As for the type of question-answer relation represented, latent correlations reached 0.85 or higher with a reliability coefficient of 0.80 for the text-explicit QAR dimension, 0.78 for the text-implicit QAR dimension, and 0.73 for the script-implicit QAR dimension. These latent correlations, taken together, support the interpretation that while the relation types from Warren, Nicholas, and Trabasso (1979) and other frameworks represent different manifestations of inferential processing, they draw upon a common underlying capacity.
| Dimension | Literal |
| Inferential | 0.94 |
| Dimension | Logical Relations | Informational Relations |
| Informational Relations | 0.93 | |
| Evaluative Relations | 0.79 | 0.79 |
| Dimension | Text-Explicit QAR | Text-Implicit QAR (Local) |
| Text-Implicit QAR (Local) | 0.92 | |
| Script-Implicit QAR (Global) | 0.91 | .90 |
25.3 Discussion
25.3.1 Brief Score Interpretation: What the Data Tell Us
The validation evidence supports the coherence framework underlying ROAR-Inference and confirms that the three-waypoint structure (Emerging/Waypoint 0, Developing/Waypoint 1, Strategic/Waypoint 2) represents a meaningful developmental progression in how students construct and evaluate meaning from text.

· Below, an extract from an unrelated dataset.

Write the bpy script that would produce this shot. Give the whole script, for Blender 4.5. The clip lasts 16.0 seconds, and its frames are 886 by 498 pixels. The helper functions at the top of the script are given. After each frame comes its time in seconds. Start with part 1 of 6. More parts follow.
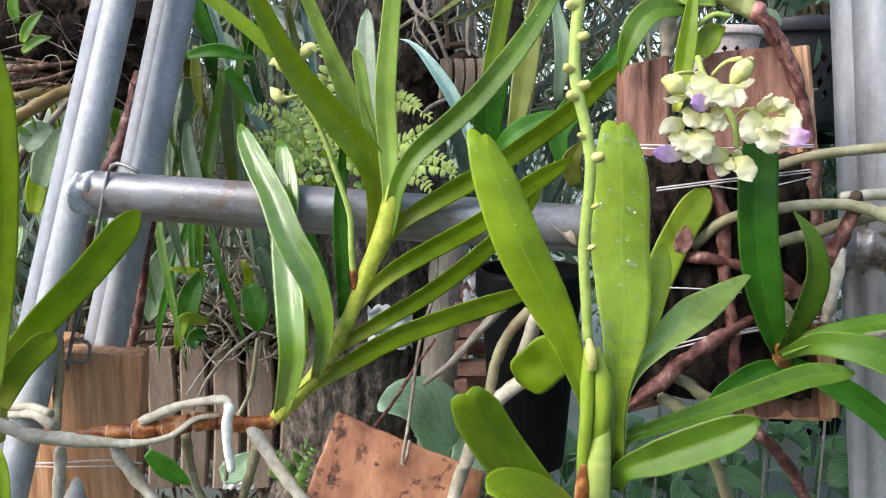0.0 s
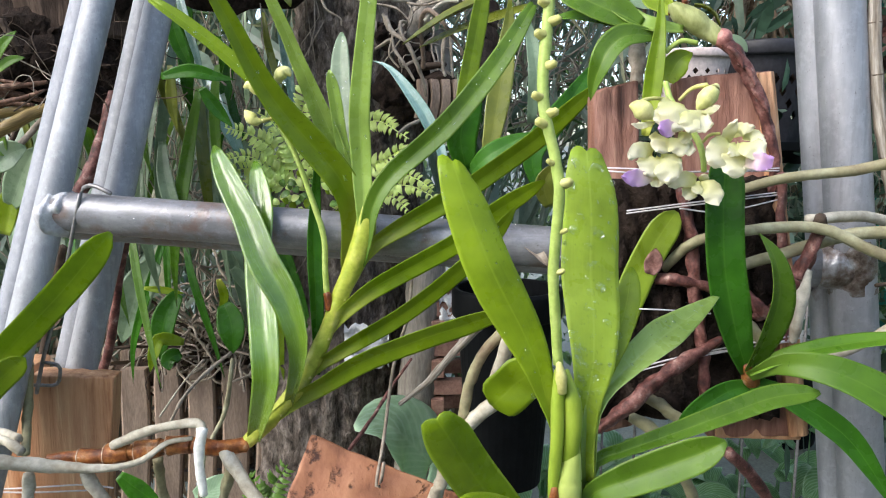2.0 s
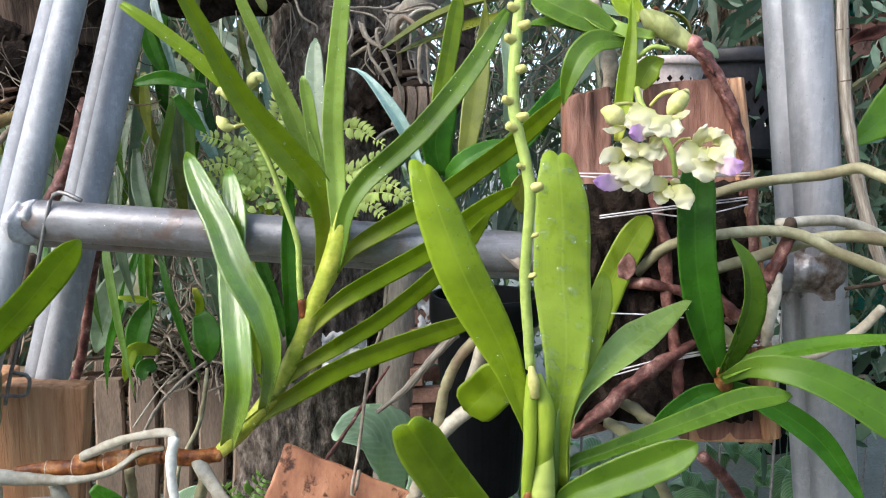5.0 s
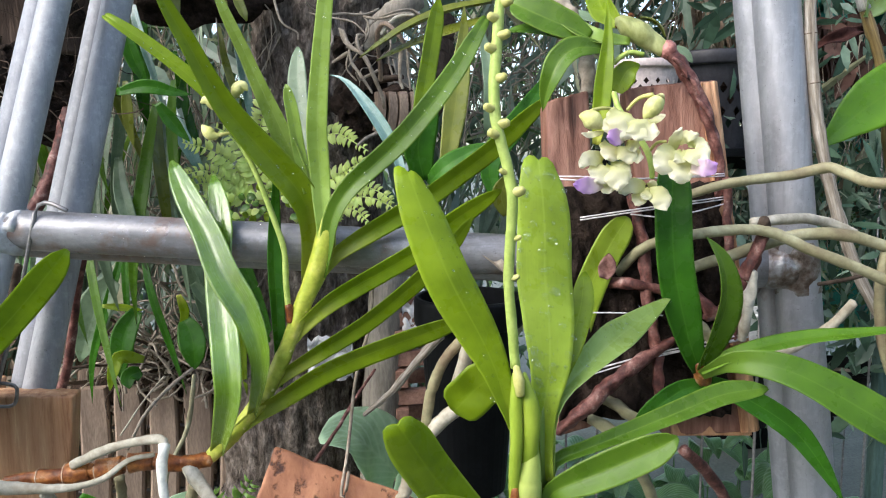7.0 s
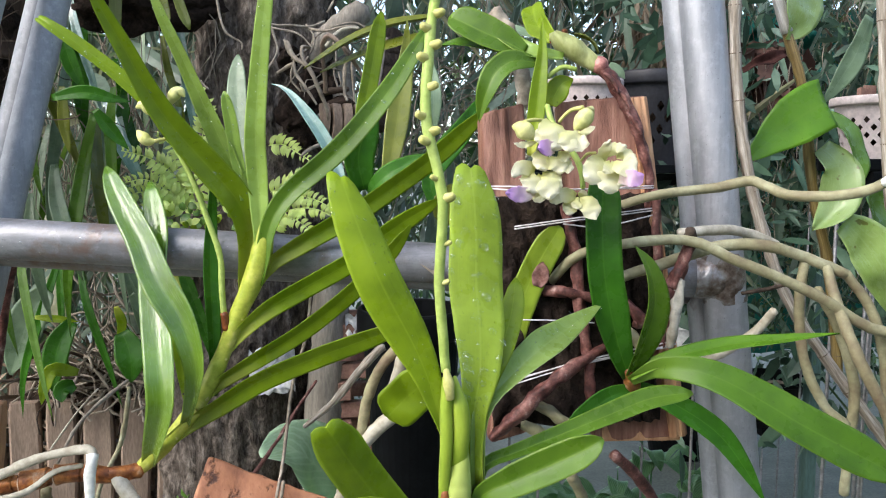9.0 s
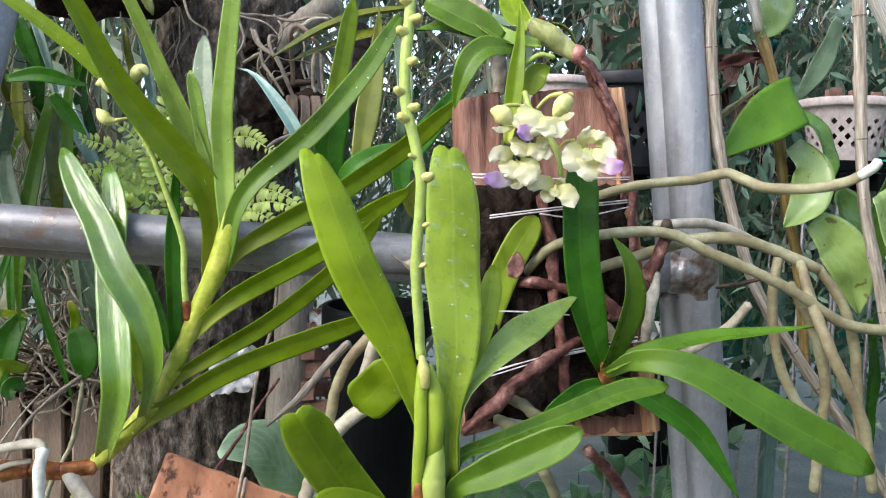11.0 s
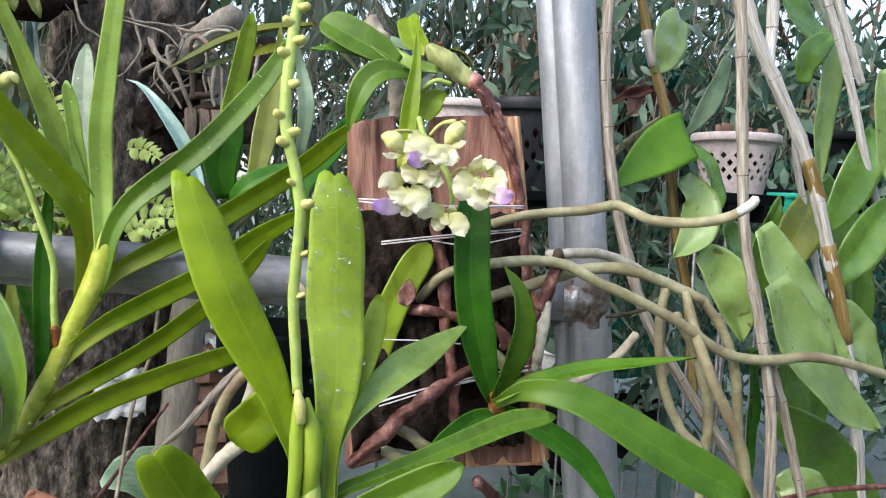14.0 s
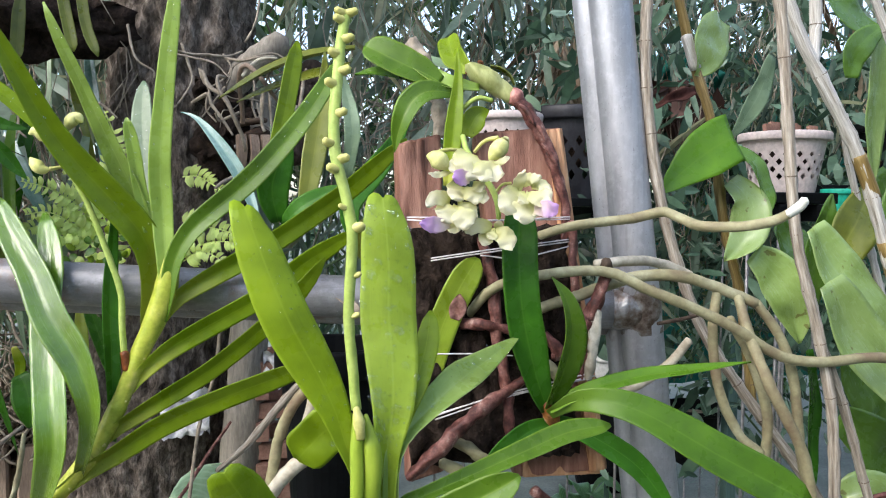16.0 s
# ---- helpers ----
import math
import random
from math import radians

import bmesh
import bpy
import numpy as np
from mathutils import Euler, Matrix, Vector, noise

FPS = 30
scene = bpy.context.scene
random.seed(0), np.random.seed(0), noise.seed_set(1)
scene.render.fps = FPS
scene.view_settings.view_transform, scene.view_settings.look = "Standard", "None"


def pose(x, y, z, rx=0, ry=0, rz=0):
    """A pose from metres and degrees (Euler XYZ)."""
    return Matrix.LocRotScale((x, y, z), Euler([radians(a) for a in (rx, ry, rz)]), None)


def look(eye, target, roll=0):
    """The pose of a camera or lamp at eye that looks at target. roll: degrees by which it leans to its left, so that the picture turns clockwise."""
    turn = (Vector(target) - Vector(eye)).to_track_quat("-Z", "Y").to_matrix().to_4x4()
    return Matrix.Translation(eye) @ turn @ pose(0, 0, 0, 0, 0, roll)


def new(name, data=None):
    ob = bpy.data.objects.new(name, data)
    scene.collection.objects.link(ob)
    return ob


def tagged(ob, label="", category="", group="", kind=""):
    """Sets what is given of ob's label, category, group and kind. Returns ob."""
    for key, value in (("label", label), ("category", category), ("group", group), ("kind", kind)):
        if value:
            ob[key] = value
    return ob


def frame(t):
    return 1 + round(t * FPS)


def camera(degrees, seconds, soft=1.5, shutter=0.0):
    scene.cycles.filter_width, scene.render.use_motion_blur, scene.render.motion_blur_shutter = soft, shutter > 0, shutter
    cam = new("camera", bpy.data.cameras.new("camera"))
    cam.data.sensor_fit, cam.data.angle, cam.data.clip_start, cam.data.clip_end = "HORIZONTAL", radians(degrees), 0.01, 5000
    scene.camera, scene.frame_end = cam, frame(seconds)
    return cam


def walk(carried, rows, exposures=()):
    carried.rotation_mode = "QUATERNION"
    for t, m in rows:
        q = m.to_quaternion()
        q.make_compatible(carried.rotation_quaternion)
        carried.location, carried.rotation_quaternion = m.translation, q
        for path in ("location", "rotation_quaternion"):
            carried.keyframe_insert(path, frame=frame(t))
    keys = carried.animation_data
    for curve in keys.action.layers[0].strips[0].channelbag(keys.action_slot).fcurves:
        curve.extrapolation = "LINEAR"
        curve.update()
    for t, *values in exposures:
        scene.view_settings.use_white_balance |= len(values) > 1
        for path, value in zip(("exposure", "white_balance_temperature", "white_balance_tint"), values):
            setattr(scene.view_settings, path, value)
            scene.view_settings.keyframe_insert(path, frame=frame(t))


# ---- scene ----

25.3.2 Understanding Response Patterns
The validation analyses confirm the coherence evaluation framework described in the Construct section. Students’ performance patterns align with the three waypoints: those selecting target responses demonstrate textual grounding and evidence integration, those selecting Distractor 1 show partial engagement with evidence, and those selecting Distractor 2 rely on background knowledge without adequate textual verification. Dimensionality analyses revealed that while logical, informational, and evaluative relations draw on a common underlying capacity, students’ performance patterns across these relation types provide valuable information for targeted instruction.
External validity analyses examining relationships with standardized achievement measures and other ROAR assessments and fairness analyses investigating differential item functioning across demographic groups are under progress and will be added to the technical manual in the near future.